A pesar de nosotros: entre Su Gracia y las motivaciones equivocadas
No hay una vocación más noble que servir en la iglesia de Cristo. Pero, consido que tampoco hay una más peligrosa. Quien entra en el ministerio creyendo que su corazón está exento de egoísmo, orgullo o deseos de reconocimiento, no se conoce a sí mismo. A lo largo de la historia, Dios ha llamado a líderes con corazones divididos: desde Moisés, que luchaba con su inseguridad y temperamento, hasta Pedro, que en un mismo capítulo del evangelio puede ser una roca y un tropiezo. La realidad es que nuestras mejores intenciones siempre están teñidas por nuestra naturaleza caída. Y, sin embargo, Dios elige seguir edificando su Iglesia a través de hombres y mujeres frágiles.
En Filipenses 1:15-18, el apóstol Pablo lo expresa con claridad ecuando reconoce que algunos predican a Cristo por envidia y rivalidad, mientras que otros lo hacen por sinceridad. Lo sorprendente de esto es la conclusión de Pablo: en ambos casos, Cristo es anunciado y eso le llena de gozo. Esto nos obliga a enfrentar una verdad incómoda: la obra de Dios no depende de la perfección de sus mensajeros. Esto no es una justificación para la hipocresía ni un llamado al cinismo, sino una invitación a maravillarnos ante la sobreabundante gracia de Dios.
Aquí hay una paradoja que debemos sostener con humildad: la Iglesia es el proyecto de misión de Dios, y al mismo tiempo, es un espacio donde la fragilidad humana se hace evidente.

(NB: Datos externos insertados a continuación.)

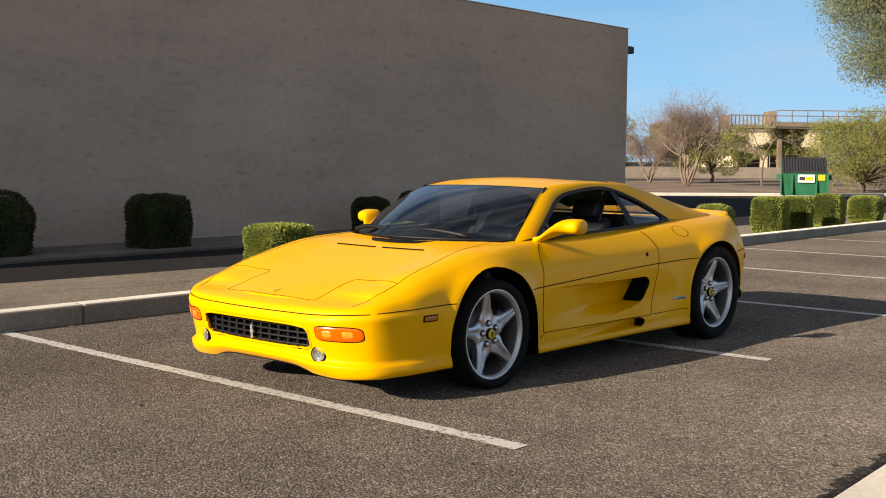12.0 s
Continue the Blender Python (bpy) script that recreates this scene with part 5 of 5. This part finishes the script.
def leafy_tree(name, label, x, y, z, height, width, mat, seed, n=9000, leaf=0.10, clumps=26, r0=0.15, lift=0.35, droop=0.0):
    """Trunk, limbs to each clump, and a crown of leaf clumps with gaps."""
    g = np.random.default_rng(seed)
    ob = thing(name, label, "tree", x, y, z)
    lines, radii, pts, nn = [], [], [], []
    lines.append([(0, 0, -0.1), (0.05 * width, 0.02, height * lift * 0.5), (0.02, 0.05, height * lift)])
    radii.append([r0, r0 * 0.8, r0 * 0.65])
    for i in range(clumps):
        a, e = g.uniform(0, 2 * math.pi), g.uniform(0, 1)
        c = np.array([math.cos(a) * width * 0.42 * math.sqrt(g.uniform(0.05, 1)), math.sin(a) * width * 0.42 * math.sqrt(g.uniform(0.05, 1)), height * (lift + (0.95 - lift) * e)])
        c[:2] *= 1.1 - 0.6 * abs(e - 0.35)
        lines.append([(0.02, 0.05, height * lift * g.uniform(0.7, 1)), tuple(c * np.array([0.5, 0.5, 0.8])), tuple(c)])
        radii.append([r0 * 0.4, r0 * 0.2, 0.012])
        m = n // clumps
        s = width * g.uniform(0.09, 0.17)
        q = g.normal(0, 1, (m, 3))
        q /= np.linalg.norm(q, axis=1, keepdims=True)
        rr = g.uniform(0.3, 1.0, (m, 1)) ** 0.6
        pts.append(c + q * rr * s * np.array([1.15, 1.15, 0.75]) - np.array([0, 0, 1]) * droop * g.uniform(0, 1, (m, 1)) * s)
        nn.append(q + np.array([0, 0, -droop]))
    part("trunk", tube_mesh("trunk", lines[:1], radii[:1], 8), BARK, ob)
    part("branchwork", tube_mesh("branchwork", lines[1:], radii[1:], 5), BARK, ob)
    part("crown", leaves("crown", np.concatenate(pts), np.concatenate(nn), leaf, seed, 2.0, 0.8), mat, ob)
    return ob


# ---- beyond the building: street side ----
FAR = Vector((0.72, -0.694, 0)).normalized()      # along the far kerb
BEYOND = Vector((0.694, 0.72, 0))                 # away from it
FAR_TURN = math.degrees(math.atan2(FAR.y, FAR.x))
far_at = lambda along, away, z=0.0: pose(30.0 + FAR.x * along + BEYOND.x * away, 22.4 + FAR.y * along + BEYOND.y * away, z, 0, 0, FAR_TURN)
k = structure("far_kerb", box(-16, 60, 0, 0.16, -0.3, 0.03, 0.02), KERB_TOP, "pale kerb across the drive", "kerb")
k.matrix_basis = far_at(0, 0)
k = structure("far_path", box(-16, 60, 0.165, 0.9, -0.3, 0.015), CONCRETE, "pale concrete path past the drive", "pavement")
k.matrix_basis = far_at(0, 0)
k = structure("dirt_lot", box(-16, 90, 0.9, 120, -0.4, 0.0), DIRT, "bare brown dirt lot with dark patches", "dirt")
k.matrix_basis = far_at(0, 0)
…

La historia de la Iglesia está llena de grandes líderes que lucharon con su ego, con su deseo de reconocimiento y con la tentación de construir su propia torre de Babel en lugar de servir al reino de Dios. Pero, esto no debe llevarnos ni a la amargura ni al escepticismo. Más bien, nos recuerda que el evangelio no avanza porque los líderes sean impecables, sino porque Cristo es el Señor de Su Iglesia y sigue obrando incluso en medio de nuestras imperfecciones, o como me gusta decir "a pesar de nosotros..."
Hoy vivimos en una cultura eclesiástica donde el éxito ministerial se mide fácilmente en números, visibilidad e influencia. En una época donde la autoimagen y la proyección personal son tan importantes, las redes sociales han convertido el liderazgo cristiano en una plataforma, un escenario donde muchos compiten por relevancia. La tentación de construir ministerios basados en el carisma personal en lugar del carácter cristiano es más fuerte que nunca. Por esta razón, constantemente debemos recordar algo esencial: la Iglesia no es un proyecto de marca personal, sino el pueblo por medio del cual Dios quiere sanar y restaurar el mundo.
Cuando el ministerio se convierte en una búsqueda de identidad y significado personal, inevitablemente se desvirtúa. Si nuestra motivación más profunda es la aprobación de los demás, el reconocimiento o el impacto medible, tarde o temprano nos encontraremos desgastados, frustrados y esclavizados por la necesidad de demostrar nuestro valor. El ministerio no es un trampolín para la relevancia, sino un altar donde aprendemos a rendir nuestra voluntad para participar en la obra de Dios con un corazón cada vez más purificado.
Sin embargo, esto no significa que debamos ser indiferentes a la hipocresía ni a las deformaciones del liderazgo eclesial. El llamado de Jesús siempre ha sido el de una renovación desde dentro: “El que quiera ser el primero, que sea el siervo de todos” (Marcos 10:44). La verdadera autoridad espiritual no se mide por la cantidad de seguidores o por la elocuencia de los discursos, sino por la disposición a cargar la cruz de Cristo y servir a su pueblo con humildad. La iglesia es el cuerpo de Cristo, no el reflejo de nuestras ambiciones.
Por eso, la esperanza del evangelio no radica en que encontraremos líderes perfectos o motivaciones impecables dentro de la iglesia, sino en que Cristo amó a su Iglesia hasta la cruz y sigue purificándola. Nuestra tarea, entonces, es dejarnos moldear por la gracia, rendir nuestros deseos de grandeza en el altar del servicio y recordar que la misión es de Dios, no nuestra. Cristo es quien edifica su Iglesia, y las puertas del Hades no prevalecerán contra ella.